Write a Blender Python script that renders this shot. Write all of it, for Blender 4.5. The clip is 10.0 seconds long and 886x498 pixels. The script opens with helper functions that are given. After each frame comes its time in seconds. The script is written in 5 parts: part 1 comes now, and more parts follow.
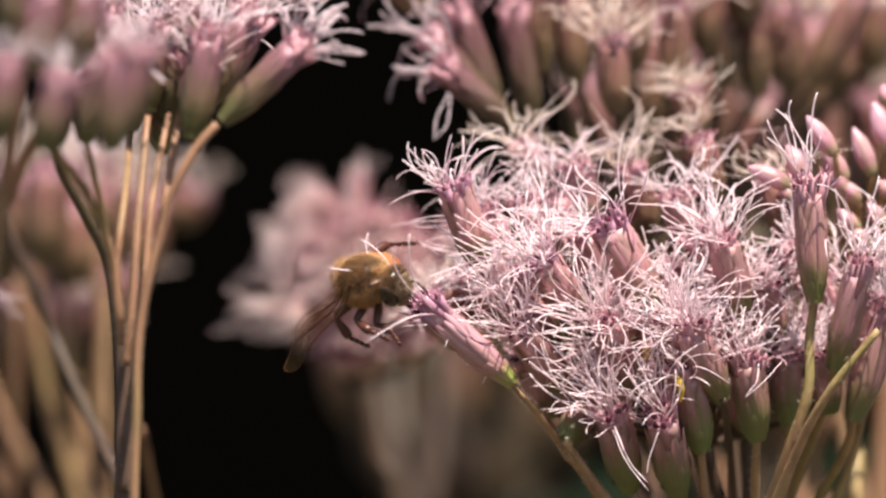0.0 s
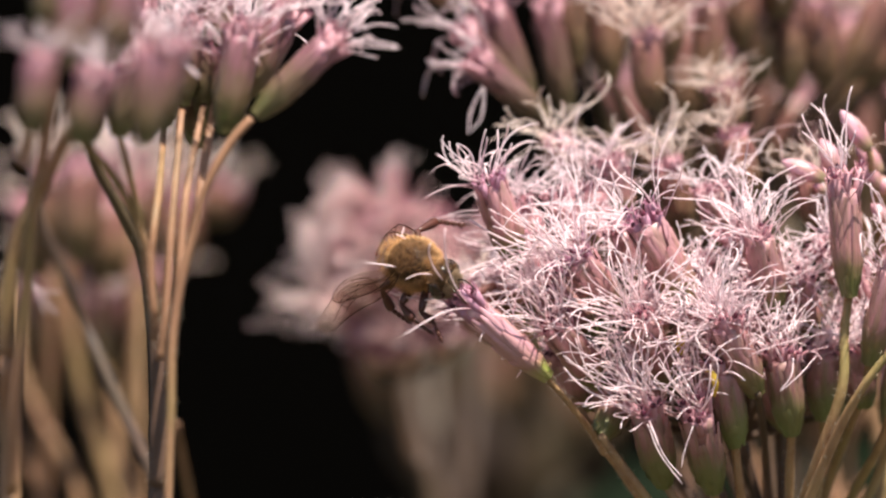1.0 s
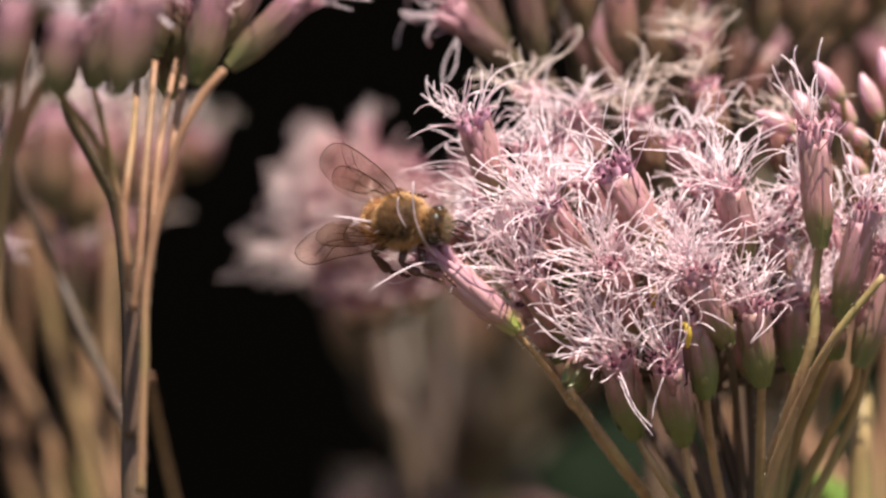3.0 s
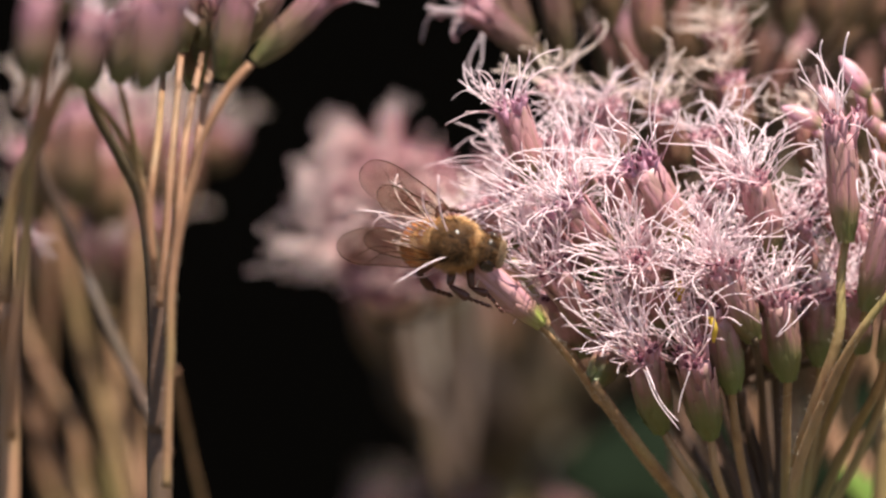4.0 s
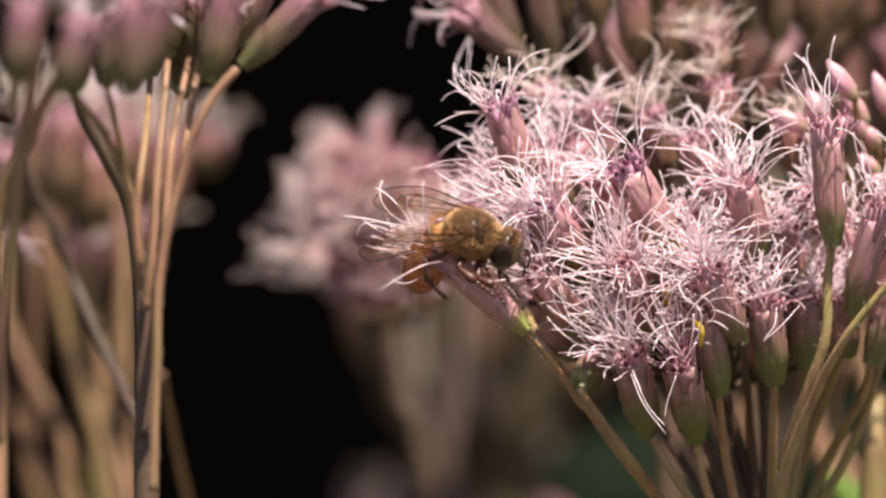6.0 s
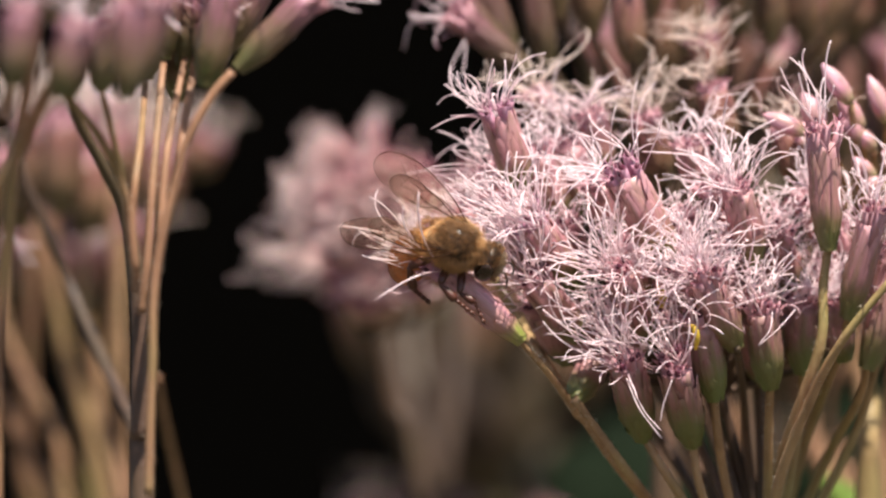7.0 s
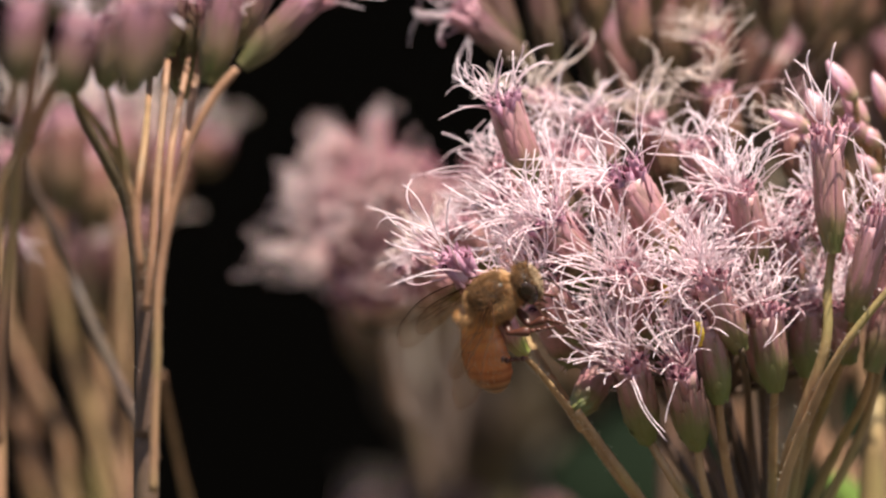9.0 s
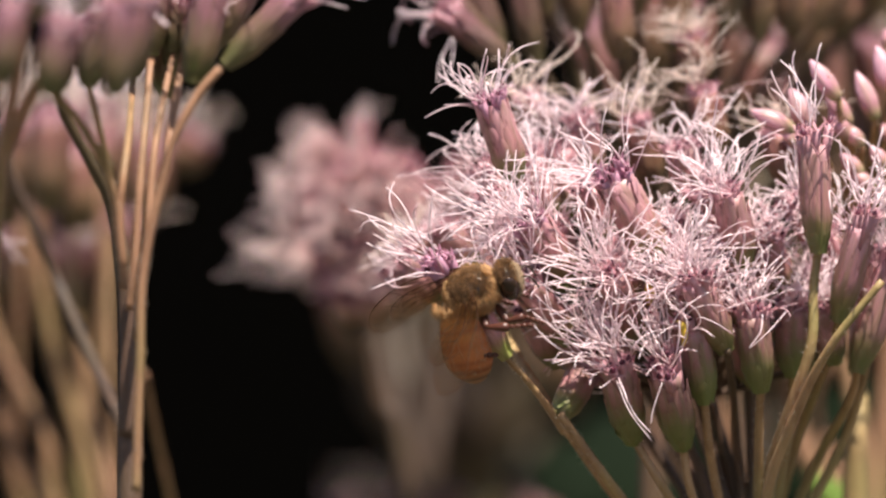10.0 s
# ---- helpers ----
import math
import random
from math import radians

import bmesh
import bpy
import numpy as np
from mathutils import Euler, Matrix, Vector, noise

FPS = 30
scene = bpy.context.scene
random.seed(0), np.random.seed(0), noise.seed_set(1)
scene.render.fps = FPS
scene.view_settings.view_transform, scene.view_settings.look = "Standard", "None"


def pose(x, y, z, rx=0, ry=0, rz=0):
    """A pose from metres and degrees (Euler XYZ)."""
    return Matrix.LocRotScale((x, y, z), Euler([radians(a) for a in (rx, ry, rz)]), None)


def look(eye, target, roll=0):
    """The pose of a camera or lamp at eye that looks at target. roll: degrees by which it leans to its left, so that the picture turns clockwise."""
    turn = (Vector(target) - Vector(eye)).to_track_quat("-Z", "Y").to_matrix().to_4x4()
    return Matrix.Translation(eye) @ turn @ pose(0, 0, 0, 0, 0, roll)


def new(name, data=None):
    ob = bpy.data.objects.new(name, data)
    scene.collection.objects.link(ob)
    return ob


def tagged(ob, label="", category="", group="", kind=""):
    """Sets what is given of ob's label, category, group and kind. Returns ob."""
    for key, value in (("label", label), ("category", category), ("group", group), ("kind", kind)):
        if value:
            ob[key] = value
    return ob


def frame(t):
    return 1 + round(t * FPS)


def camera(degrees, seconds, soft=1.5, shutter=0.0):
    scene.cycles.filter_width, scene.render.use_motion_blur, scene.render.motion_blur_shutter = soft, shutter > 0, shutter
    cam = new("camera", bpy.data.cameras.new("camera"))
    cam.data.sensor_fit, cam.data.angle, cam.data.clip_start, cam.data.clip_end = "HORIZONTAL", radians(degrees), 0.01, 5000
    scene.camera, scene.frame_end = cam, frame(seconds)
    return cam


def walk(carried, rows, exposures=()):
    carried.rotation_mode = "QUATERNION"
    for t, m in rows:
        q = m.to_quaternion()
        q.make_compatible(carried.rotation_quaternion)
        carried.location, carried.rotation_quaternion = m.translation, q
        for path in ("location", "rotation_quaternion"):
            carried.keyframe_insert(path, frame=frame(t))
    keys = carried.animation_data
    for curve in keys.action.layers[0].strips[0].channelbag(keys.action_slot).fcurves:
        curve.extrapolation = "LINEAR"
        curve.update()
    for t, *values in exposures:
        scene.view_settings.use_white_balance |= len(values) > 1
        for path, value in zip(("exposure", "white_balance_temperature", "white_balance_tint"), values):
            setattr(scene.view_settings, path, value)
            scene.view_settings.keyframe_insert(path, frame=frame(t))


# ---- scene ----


def aim(dx, dz):
    """The camera's pose on its tripod, aimed dx and dz millimetres off the reference point among the flowers."""
    return look((0, -1, 1.3), (dx / 1000, 0, 1.3 + dz / 1000))


# ---- camera: a long lens one metre from the flowers, panned and tilted by hand ----
cam = camera(4.083, 10.0, soft=2.4, shutter=0.4)
cam.data.dof.use_dof = True
cam.data.dof.focus_distance = 0.995
cam.data.dof.aperture_fstop = 21.0
walk(cam, [
    (0.0, aim(0.00, 0.00)),
    (0.5, aim(-1.32, -0.14)),
    (1.0, aim(-2.74, -0.46)),
    (1.5, aim(-2.39, -0.67)),
    (2.0, aim(-2.23, -0.42)),
    (2.5, aim(-0.37, -0.35)),
    (2.6, aim(-0.05, -0.55)),
    (2.7, aim(-0.09, -1.36)),
    (2.8, aim(0.14, -2.36)),
    (2.9, aim(0.00, -3.27)),
    (3.0, aim(-0.60, -4.39)),
    (3.2, aim(-1.41, -4.73)),
    (4.5, aim(-2.92, -4.83)),
    (5.0, aim(-3.06, -4.83)),
    (5.5, aim(-2.83, -4.71)),
    (6.0, aim(-1.62, -4.48)),
    (7.5, aim(-1.23, -4.18)),
    (8.0, aim(-1.62, -4.25)),
    (8.5, aim(-1.79, -4.43)),
    (9.0, aim(-1.60, -4.45)),
    (9.5, aim(-0.75, -4.41)),
    (10.0, aim(-0.26, -4.50)),
], exposures=[(0.0, 1.04), (10.0, 1.0)])

# ---- daylight: high sun, clear sky ----
SUN_TO = Vector((0.17, -0.36, 0.92)).normalized()
sun = new("sun", bpy.data.lights.new("sun", "SUN"))
sun.data.energy, sun.data.angle, sun.data.color = 5.15, radians(0.53), (1.0, 0.94, 0.84)
sun.matrix_world = look((0, 0, 6), Vector((0, 0, 6)) - SUN_TO)
world = bpy.data.worlds.new("sky")
scene.world = world
world.use_nodes = True
sky = world.node_tree.nodes.new("ShaderNodeTexSky")
sky.sky_type, sky.sun_disc = "NISHITA", False
sky.sun_elevation = math.asin(SUN_TO.z)
sky.sun_rotation = math.atan2(SUN_TO.x, SUN_TO.y)
world.node_tree.links.new(sky.outputs[0], world.node_tree.nodes["Background"].inputs[0])
world.node_tree.nodes["Background"].inputs[1].default_value = 0.07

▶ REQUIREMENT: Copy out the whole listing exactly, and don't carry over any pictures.

▶ CORRECT ANSWER:
Write a Blender Python script that renders this shot. Write all of it, for Blender 4.5. The clip is 10.0 seconds long and 886x498 pixels. The script opens with helper functions that are given. After each frame comes its time in seconds. The script is written in 5 parts: part 1 comes now, and more parts follow.
0.0 s
1.0 s
3.0 s
4.0 s
6.0 s
7.0 s
9.0 s
10.0 s
# ---- helpers ----
import math
import random
from math import radians

import bmesh
import bpy
import numpy as np
from mathutils import Euler, Matrix, Vector, noise

FPS = 30
scene = bpy.context.scene
random.seed(0), np.random.seed(0), noise.seed_set(1)
scene.render.fps = FPS
scene.view_settings.view_transform, scene.view_settings.look = "Standard", "None"


def pose(x, y, z, rx=0, ry=0, rz=0):
    """A pose from metres and degrees (Euler XYZ)."""
    return Matrix.LocRotScale((x, y, z), Euler([radians(a) for a in (rx, ry, rz)]), None)


def look(eye, target, roll=0):
    """The pose of a camera or lamp at eye that looks at target. roll: degrees by which it leans to its left, so that the picture turns clockwise."""
    turn = (Vector(target) - Vector(eye)).to_track_quat("-Z", "Y").to_matrix().to_4x4()
    return Matrix.Translation(eye) @ turn @ pose(0, 0, 0, 0, 0, roll)


def new(name, data=None):
    ob = bpy.data.objects.new(name, data)
    scene.collection.objects.link(ob)
    return ob


def tagged(ob, label="", category="", group="", kind=""):
    """Sets what is given of ob's label, category, group and kind. Returns ob."""
    for key, value in (("label", label), ("category", category), ("group", group), ("kind", kind)):
        if value:
            ob[key] = value
    return ob


def frame(t):
    return 1 + round(t * FPS)


def camera(degrees, seconds, soft=1.5, shutter=0.0):
    scene.cycles.filter_width, scene.render.use_motion_blur, scene.render.motion_blur_shutter = soft, shutter > 0, shutter
    cam = new("camera", bpy.data.cameras.new("camera"))
    cam.data.sensor_fit, cam.data.angle, cam.data.clip_start, cam.data.clip_end = "HORIZONTAL", radians(degrees), 0.01, 5000
    scene.camera, scene.frame_end = cam, frame(seconds)
    return cam


def walk(carried, rows, exposures=()):
    carried.rotation_mode = "QUATERNION"
    for t, m in rows:
        q = m.to_quaternion()
        q.make_compatible(carried.rotation_quaternion)
        carried.location, carried.rotation_quaternion = m.translation, q
        for path in ("location", "rotation_quaternion"):
            carried.keyframe_insert(path, frame=frame(t))
    keys = carried.animation_data
    for curve in keys.action.layers[0].strips[0].channelbag(keys.action_slot).fcurves:
        curve.extrapolation = "LINEAR"
        curve.update()
    for t, *values in exposures:
        scene.view_settings.use_white_balance |= len(values) > 1
        for path, value in zip(("exposure", "white_balance_temperature", "white_balance_tint"), values):
            setattr(scene.view_settings, path, value)
            scene.view_settings.keyframe_insert(path, frame=frame(t))


# ---- scene ----


def aim(dx, dz):
    """The camera's pose on its tripod, aimed dx and dz millimetres off the reference point among the flowers."""
    return look((0, -1, 1.3), (dx / 1000, 0, 1.3 + dz / 1000))


# ---- camera: a long lens one metre from the flowers, panned and tilted by hand ----
cam = camera(4.083, 10.0, soft=2.4, shutter=0.4)
cam.data.dof.use_dof = True
cam.data.dof.focus_distance = 0.995
cam.data.dof.aperture_fstop = 21.0
walk(cam, [
    (0.0, aim(0.00, 0.00)),
    (0.5, aim(-1.32, -0.14)),
    (1.0, aim(-2.74, -0.46)),
    (1.5, aim(-2.39, -0.67)),
    (2.0, aim(-2.23, -0.42)),
    (2.5, aim(-0.37, -0.35)),
    (2.6, aim(-0.05, -0.55)),
    (2.7, aim(-0.09, -1.36)),
    (2.8, aim(0.14, -2.36)),
    (2.9, aim(0.00, -3.27)),
    (3.0, aim(-0.60, -4.39)),
    (3.2, aim(-1.41, -4.73)),
    (4.5, aim(-2.92, -4.83)),
    (5.0, aim(-3.06, -4.83)),
    (5.5, aim(-2.83, -4.71)),
    (6.0, aim(-1.62, -4.48)),
    (7.5, aim(-1.23, -4.18)),
    (8.0, aim(-1.62, -4.25)),
    (8.5, aim(-1.79, -4.43)),
    (9.0, aim(-1.60, -4.45)),
    (9.5, aim(-0.75, -4.41)),
    (10.0, aim(-0.26, -4.50)),
], exposures=[(0.0, 1.04), (10.0, 1.0)])

# ---- daylight: high sun, clear sky ----
SUN_TO = Vector((0.17, -0.36, 0.92)).normalized()
sun = new("sun", bpy.data.lights.new("sun", "SUN"))
sun.data.energy, sun.data.angle, sun.data.color = 5.15, radians(0.53), (1.0, 0.94, 0.84)
sun.matrix_world = look((0, 0, 6), Vector((0, 0, 6)) - SUN_TO)
world = bpy.data.worlds.new("sky")
scene.world = world
world.use_nodes = True
sky = world.node_tree.nodes.new("ShaderNodeTexSky")
sky.sky_type, sky.sun_disc = "NISHITA", False
sky.sun_elevation = math.asin(SUN_TO.z)
sky.sun_rotation = math.atan2(SUN_TO.x, SUN_TO.y)
world.node_tree.links.new(sky.outputs[0], world.node_tree.nodes["Background"].inputs[0])
world.node_tree.nodes["Background"].inputs[1].default_value = 0.07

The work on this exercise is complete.